Em seu novo single, “coffee”, Miguel apresenta-se com uma roupagem mais pop que o usual. A música traz os elementos que corroboram para essa impressão: refrão meloso, vocais sensuais e um quê mais moderninho com as batidinhas eletrônicas. Porém, essa imagem fica restrita somente a essa canção. O novo disco dele se apropria de elementos mais diversificados que ora, remontam a um passado, ora experimenta texturas musicais.

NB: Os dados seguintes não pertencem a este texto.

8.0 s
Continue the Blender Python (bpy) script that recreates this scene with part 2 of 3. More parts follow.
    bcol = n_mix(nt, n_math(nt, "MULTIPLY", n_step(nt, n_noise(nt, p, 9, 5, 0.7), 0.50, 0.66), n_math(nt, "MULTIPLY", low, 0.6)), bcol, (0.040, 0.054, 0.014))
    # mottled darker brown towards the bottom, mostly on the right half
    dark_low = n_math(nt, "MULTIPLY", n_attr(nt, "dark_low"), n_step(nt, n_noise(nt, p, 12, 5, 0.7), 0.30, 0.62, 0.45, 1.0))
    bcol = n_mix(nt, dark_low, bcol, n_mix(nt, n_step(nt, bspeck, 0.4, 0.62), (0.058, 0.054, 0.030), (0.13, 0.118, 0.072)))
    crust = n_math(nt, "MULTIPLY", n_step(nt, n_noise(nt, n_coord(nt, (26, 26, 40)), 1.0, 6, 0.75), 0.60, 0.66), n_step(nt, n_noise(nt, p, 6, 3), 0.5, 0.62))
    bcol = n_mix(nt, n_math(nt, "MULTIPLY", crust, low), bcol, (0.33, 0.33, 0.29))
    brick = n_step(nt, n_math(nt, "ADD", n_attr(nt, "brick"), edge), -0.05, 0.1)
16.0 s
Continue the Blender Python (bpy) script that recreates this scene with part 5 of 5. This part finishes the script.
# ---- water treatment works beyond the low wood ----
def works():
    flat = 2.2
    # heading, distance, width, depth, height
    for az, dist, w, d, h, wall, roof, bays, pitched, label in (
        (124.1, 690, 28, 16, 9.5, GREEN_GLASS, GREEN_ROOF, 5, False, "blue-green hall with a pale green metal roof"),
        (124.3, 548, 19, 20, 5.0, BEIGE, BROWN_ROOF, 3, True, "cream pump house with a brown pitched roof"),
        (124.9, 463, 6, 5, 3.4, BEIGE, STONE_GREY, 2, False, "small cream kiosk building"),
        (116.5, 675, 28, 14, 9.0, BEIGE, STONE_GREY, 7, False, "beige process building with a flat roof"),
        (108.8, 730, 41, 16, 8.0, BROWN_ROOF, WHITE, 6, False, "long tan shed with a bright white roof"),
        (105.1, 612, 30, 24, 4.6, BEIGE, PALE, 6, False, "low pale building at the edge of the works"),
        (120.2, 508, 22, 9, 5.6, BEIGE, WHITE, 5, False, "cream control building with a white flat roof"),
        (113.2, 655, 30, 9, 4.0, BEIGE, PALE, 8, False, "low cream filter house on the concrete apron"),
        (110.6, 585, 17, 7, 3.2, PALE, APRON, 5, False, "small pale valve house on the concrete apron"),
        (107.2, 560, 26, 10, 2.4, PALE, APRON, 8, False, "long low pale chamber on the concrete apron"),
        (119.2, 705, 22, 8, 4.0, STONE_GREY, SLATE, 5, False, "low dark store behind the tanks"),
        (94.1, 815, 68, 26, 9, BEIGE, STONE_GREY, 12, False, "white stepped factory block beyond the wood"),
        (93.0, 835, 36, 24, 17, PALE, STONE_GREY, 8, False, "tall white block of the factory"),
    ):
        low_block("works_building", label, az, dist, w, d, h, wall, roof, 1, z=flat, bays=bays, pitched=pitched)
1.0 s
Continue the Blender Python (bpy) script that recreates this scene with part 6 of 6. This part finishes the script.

Artisticamente, a perspicácia de Miguel provém da combinação de estilos com pinceladas do pop eletrônico, o que resulta num meandro musical atual e cativante, mas sem perder a identidade R&B. Em Wildheart, o cantor impetrou arranjos mais apurados e obscuros. Já na música de abertura, “A Beautiful Exit”, a introdução é intercalada com sons de sirene e a presença dos riffs de uma guitarra. O refrão é claro: “We’re gonna die young”, em uma tentativa de aludir a uma suposta rebeldia típica do rock.

As faixas “Deal” e “Waves” encontram uma brecha entre a era de ouro da Motown e a sonoridade radiofônica contemporânea e são duas das que mais se destacam. As duas flertam com a batida disco dos anos 1970, mas desconstruções rítmicas da primeira afrontam a agitação percussionista da segunda. No entanto, corroboram para a miscelânea arrojada de contrates e complementações musicais, às quais Miguel se propõe com sua música.

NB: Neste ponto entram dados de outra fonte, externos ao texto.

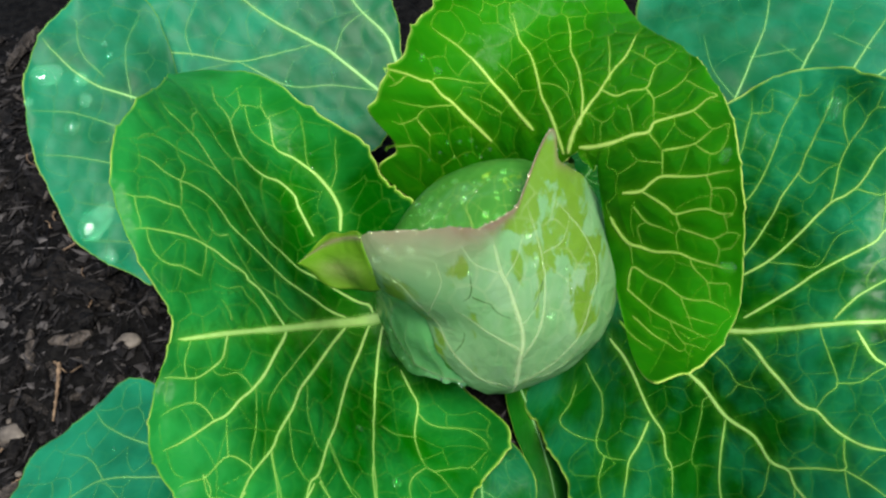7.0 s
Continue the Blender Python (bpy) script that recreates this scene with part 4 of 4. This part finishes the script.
def ball():
    bm = bmesh.new()
    bmesh.ops.create_uvsphere(bm, u_segments=140, v_segments=90, radius=1)
    for v in bm.verts:
        v.co = Vector(HEAD_AT) + v.co * core_radius(v.co)
    me = bpy.data.meshes.new("inner_leaves")
    flat, flow = bm.loops.layers.uv.new("flat"), bm.loops.layers.uv.new("flow")
    for f in bm.faces:
        f.smooth = True
        for loop in f.loops:
            p = loop.vert.co - Vector(HEAD_AT)
            u, w = p.x + 0.4 * p.z, p.y - 0.5 * p.z
            loop[flat].uv, loop[flow].uv = (u, w), (u * 1.0, w * 0.8)
    bm.to_mesh(me)
    bm.free()
    me.materials.append(HEAD_IN)
    ob = new("inner_leaves", me)
    ob.parent = plant
    return tagged(ob, "tightly packed glossy green inner leaves of the head")


def stalk():
    bm = bmesh.new()
    bmesh.ops.create_cone(bm, segments=24, radius1=0.021, radius2=0.017, depth=0.06, cap_ends=True)
    bmesh.ops.translate(bm, verts=bm.verts, vec=(*STALK_AT, 0.012))
    me = bpy.data.meshes.new("stalk")
    bm.to_mesh(me)
    bm.free()
    me.materials.append(STALK)
    ob = new("stalk", me)
    ob.parent = plant


stalk()
inner = ball()
wrap = Wrap(WRAPPER, 5)


class Ball(Wrap):
    """The same plan laid on the packed inner leaves."""

    def place(self, x, y):
        a, p = np.radians(np.hypot(x, y)), np.arctan2(y, x)
        way = np.stack([np.sin(a) * np.cos(p), np.sin(a) * np.sin(p), np.cos(a)], -1) @ self.axes
        r = [core_radius(w) + 0.0002 for w in way]
        return self.at + way * np.array(r)[:, None]


for k, v in enumerate(WRAPPER["ball_veins"]):
    rib(Ball(WRAPPER, 5), (v[0] * 0.9, v[1] * 0.9, *v[2:]), RIB_IN, inner, "vein", True, 260 + k)
under = Wrap(UNDER, 5)
lower = tagged(blade("wrapper_leaf", under, [HEAD_LOW, HEAD_LOW], plant, 400, 70, 0.0014, unit=1.0), "smooth green lower head leaf beaded with water")
for k, v in enumerate(UNDER["veins"]):
    rib(under, v, RIB_HEAD, lower, "midrib" if k == 0 else "vein", True, 230 + k)
for d in UNDER["drops"]:
    drop_on(under, *d)
wrapper = tagged(blade("wrapper_leaf", wrap, [HEAD, RIM_PINK], plant, 640, 120, 0.0014, unit=1.0), "pale waxy head leaf with a purplish torn edge")
for k, v in enumerate(WRAPPER["veins"]):
    rib(wrap, v, RIB_HEAD, wrapper, "midrib" if k == 0 else "vein", True, 200 + k)
for k, path in enumerate(WRAPPER["cracks"]):
    rib(wrap, (0.9, 0.5, *path), CRACK, wrapper, "crack", True, 300 + k)
for x, y, size, stretch in WRAPPER["drops"]:
    drop_on(wrap, x, y, size * 0.62, stretch)
rs = random.Random(21)
for k in range(85):
    w = Vector((rs.uniform(-0.8, 0.25), rs.uniform(-0.3, 0.45), 0))
    if k >= 55:
        w = Vector((rs.gauss(-0.64, 0.08), rs.gauss(0.06, 0.12), 0))
    if w.length < 0.93:
        w.z = math.sqrt(1 - w.length_squared)
        drop_at(HEAD_AT + np.array(w) * core_radius(w), w, 0.7 + 1.9 * rs.random() ** 2.2, rs.uniform(1.0, 1.3), rs.uniform(0, 3))


def folded_corner():
    """The corner of the wrapper leaf that is turned back to a point, with its margin rolled over."""
    line = wrap.place(*glide(np.array(WRAPPER["fold"]), 25).T)
    tip = np.array(WRAPPER["fold_tip"])
    out = np.cross(line[-1] - line[0], tip - line[0])
    out /= -np.linalg.norm(out)
    n, roll, verts, uv, tint, margin = 30, 8, [], [], [], []
    for j in range(-roll, 25):
        v = max(j, 0) / 24
        p = line[max(j, 0)]
        for k in range(n + 1):
            u = k / n
            q = p * (1 - u) + tip * u
            swell = math.sin(math.pi * u) * (0.008 * (1 - v) - 0.007 * v) + 0.0022 * math.sin(9 * u + 5 * v) * u * (1 - u) * 4 * v
            q = q - out * swell + np.array([0.004, 0, -0.004]) * math.sin(math.pi * u) * v
            back = max(-j, 0) / roll
            wide = math.sin(math.pi * min(1, u * 1.1)) ** 0.6 * (0.7 + 0.3 * math.sin(11 * u + 1))
            q = q + np.array([0.0006 * math.sin(23 * u), 0.0052, 0.0028]) * wide * math.sin(back * 1.6) - out * 0.0016 * wide * back * (1 - back) * 4
            verts.append(q)
            uv.append((u * 0.05, (v - back * 0.15) * 0.04))
            tint.append(max(0.4 * math.exp(-((v - 0.6) / 0.25) ** 2 - ((u - 0.45) / 0.3) ** 2), 0.7 * math.exp(-(j / 1.2) ** 2)))
            margin.append(max(back**3, 0.5 * max(0, 1 - abs(v - 0.1) / 0.12) * (back == 0), max(0, v - 0.9) * 6))
    rows = roll + 25
    faces = [(j * (n + 1) + k, j * (n + 1) + k + 1, (j + 1) * (n + 1) + k + 1, (j + 1) * (n + 1) + k) for j in range(rows - 1) for k in range(n)]
    ob = mesh_ob("folded_corner", verts, faces, [FOLD, RIM_PINK], wrapper)
    idx = np.empty(len(ob.data.loops), np.int32)
    ob.data.loops.foreach_get("vertex_index", idx)
    for label in ("flow", "flat"):
        ob.data.uv_layers.new(name=label).data.foreach_set("uv", np.array(uv, np.float32)[idx].ravel())
    ob.data.attributes.new("blush", "FLOAT", "POINT").data.foreach_set("value", np.array(tint, np.float32))
    ob.data.attributes.new("edge", "FLOAT", "POINT").data.foreach_set("value", np.clip(np.array(margin, np.float32), 0, 1))
    solid = ob.modifiers.new("thickness", "SOLIDIFY")
    solid.thickness, solid.offset = 0.0012, 0
    tagged(ob, "olive brown turned-back corner with a bright green margin")
    for u, size in ((0.12, 1.1), (0.3, 0.9), (0.42, 1.3), (0.55, 0.8), (0.68, 1.0), (0.8, 0.9), (0.92, 1.1), (0.99, 0.9)):
        p = verts[roll * (n + 1) + int(u * n)]
        drop_at(p, (0, -0.3, 1), size)


folded_corner()
for k in range(26):
    a = math.pi * (0.36 + 0.52 * k / 25) + 0.01 * math.sin(k * 5)
    r = float(wrap.edge(np.array([a]))[0]) - 0.2
    drop_on(wrap, wrap.heart[0] + r * math.cos(a), wrap.heart[1] + r * math.sin(a), 0.9 + 0.5 * math.sin(k * 2.3) ** 2, 1.0)

# ---- litter on the soil ----
def chip_mesh(seed):
    """A split, weathered splinter of bark."""
    r = random.Random(seed)
    bm = bmesh.new()
    n, long, wide, high = 9, r.uniform(0.8, 1.4), r.uniform(0.14, 0.4), r.uniform(0.08, 0.22)
    rows = []
    for k in range(n):
        u = k / (n - 1) * 2 - 1
        w = wide * (1 - 0.6 * abs(u) ** 3) * r.uniform(0.8, 1.15)
        bend = 0.12 * math.sin(u * 2 + seed)
        row = []
        for a, b in ((-1, 0), (-0.55, 0.8), (0.1, 1.0), (0.7, 0.7), (1, -0.1), (0.2, -0.8), (-0.6, -0.7)):
            row.append(bm.verts.new((u * long + r.uniform(-0.05, 0.05), bend + a * w, b * high * r.uniform(0.7, 1.3))))
        rows.append(row)
    for p, q in zip(rows, rows[1:]):
        for k in range(7):
            bm.faces.new((p[k], p[(k + 1) % 7], q[(k + 1) % 7], q[k]))
    bm.faces.new(rows[0][::-1])
    bm.faces.new(rows[-1])
    me = bpy.data.meshes.new("bark_chip")
    bm.to_mesh(me)
    bm.free()
    me.materials.append(CHIP)
    return me


def pebble(x, y, size, flat, label, seed):
    bm = bmesh.new()
    bmesh.ops.create_icosphere(bm, subdivisions=3, radius=1)
    noisy_ball(bm.verts, 1.3, 0.28, seed)
    for v in bm.verts:
        v.co = Vector((v.co.x * size, v.co.y * size * 0.8, v.co.z * size * flat))
    for f in bm.faces:
        f.smooth = True
    me = bpy.data.meshes.new("pebble")
    bm.to_mesh(me)
    bm.free()
    me.materials.append(STONE)
    ob = new("pebble", me)
    ob.location = (x, y, soil_height(x, y) + size * flat * 0.4)
    return tagged(ob, label, "pebble")


def twig(points, thick):
    line = glide(points, 24)
    verts, faces = [], []
    for k, p in enumerate(line):
        r = thick * (1 - 0.5 * k / 23) * (1 + 0.25 * math.sin(k * 1.9))
        for j in range(8):
            a = j * math.pi / 4
            verts.append((p[0] + r * math.cos(a), p[1] + 0.3 * r * math.sin(a), p[2] + r * math.sin(a)))
    for k in range(23):
        for j in range(8):
            faces.append((k * 8 + j, k * 8 + (j + 1) % 8, k * 8 + 8 + (j + 1) % 8, k * 8 + 8 + j))
    faces += [tuple(range(8))[::-1], tuple(range(184, 192))]
    return tagged(mesh_ob("twig", verts, faces, [TWIG]), "thin dry brown twig lying on dark soil", "twig")


rs = random.Random(4)
CHIPS = [chip_mesh(k) for k in range(10)]
for k in range(295):
    x, y = rs.uniform(-0.52, -0.14), rs.uniform(0.02, 0.56)
    s = rs.choice((0.006, 0.008, 0.010, 0.013, 0.018, 0.024))
    ob = tagged(new("bark_chip", CHIPS[k % 10]), "dark weathered chip of bark mulch on soil", "bark chip", "bark mulch")
    ob.matrix_world = pose(x, y, soil_height(x, y) + s * 0.12, rs.uniform(-25, 25), rs.uniform(-20, 20), rs.uniform(0, 360)) @ Matrix.Diagonal((s, s, s, 1))


def crumbs():
    r = np.random.RandomState(8)
    verts, faces = [], []
    for k in range(9000):
        if k < 7600:
            x, y = r.uniform(-0.5, -0.12), r.uniform(0.0, 0.56)
        else:
            x, y = r.uniform(-0.5, 0.5), r.uniform(-0.2, 0.7)
        s = 0.0012 + 0.0035 * r.rand() ** 3
        z = soil_height(x, y) + s * 0.3
        p = r.uniform(-1, 1, (6, 3)) * 0.35 + np.array([(1.6, 0, 0), (-1.6, 0, 0), (0, 1, 0), (0, -1, 0), (0, 0, 0.8), (0, 0, -0.8)])
        if k % 2:
            p = p * np.array((2.6, 0.45, 0.5))
        a = r.uniform(0, 6.28)
        p = np.stack([p[:, 0] * math.cos(a) - p[:, 1] * math.sin(a), p[:, 0] * math.sin(a) + p[:, 1] * math.cos(a), p[:, 2]], -1) * s + (x, y, z)
        b = len(verts)
        verts += p.tolist()
        faces += [(b + i, b + j, b + h) for i, j, h in ((0, 2, 4), (2, 1, 4), (1, 3, 4), (3, 0, 4), (2, 0, 5), (1, 2, 5), (3, 1, 5), (0, 3, 5))]
    tagged(mesh_ob("soil_crumbs", verts, faces, [BARK], smooth=False), "loose dark crumbs of soil and mulch", "soil crumbs", kind="stuff")


crumbs()
pebble(-0.253, 0.204, 0.0085, 0.6, "pale grey round pebble on dark soil", 2)
pebble(-0.325, 0.127, 0.011, 0.7, "grey rough stone on dark soil", 3)
for k in range(14):
    x, y = rs.uniform(-0.46, -0.2), rs.uniform(0.08, 0.5)
    pebble(x, y, rs.uniform(0.0016, 0.004), 0.7, "tiny pale grey pebble on dark soil", 10 + k)
twig([(-0.298, 0.178, 0.016), (-0.2955, 0.160, 0.012), (-0.294, 0.135, 0.006)], 0.0018)
twig([(-0.305, 0.182, 0.010), (-0.298, 0.176, 0.014), (-0.292, 0.172, 0.013)], 0.0015)
for k in range(48):
    x, y, a, s = rs.uniform(-0.46, -0.2), rs.uniform(0.08, 0.5), rs.uniform(0, 6.28), rs.uniform(0.008, 0.024)
    z = soil_height(x, y) + 0.004
    twig([(x, y, z), (x + s * math.cos(a) * 0.5, y + s * math.sin(a) * 0.5, z + 0.002), (x + s * math.cos(a + 0.3), y + s * math.sin(a + 0.3), z)], rs.uniform(0.0006, 0.0013))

Dentro desse universo multifacetado, a música “What’s Normal Anyaway” chama atenção pela abordagem reflexiva sobre as dicotomias sociais e pessoais encontradas pelo cantor. Achando-se muito negro para ser um mexicano, ele narra sobre seus questionamentos e a construção da sua identidade. Essa, com certeza, é a faixa mais íntima e nela Miguel expõe suas vulnerabilidades. Encerrando o disco, “Face The Sun” traz a participação de Lenny Kravitz na guitarra e, de longe, é a mais deslocada do disco. Com uma pegada mais pop rock, essa música não consegue se inserir na trajetória oferecida pelo disco como um todo um adorno descuidado.

Não à toa, Miguel afirma que Prince, David Bowie, Donny Hathaway, The Notorious B.I.G. e Kanye West são suas referências. Ao apreciar o seu novo disco, pode-se descobrir elementos que fazem transições peculiares desses nomes para seu orbe musical. Entretanto, mesmo trazendo todos esses ícones como fonte, ele até consegue tirar bons frutos, mas ainda não atinge a consistência necessária para que ele transite de forma mais ousada nesse panteão. Seu crescimento musical é visível, mas ele ainda precisa surpreender.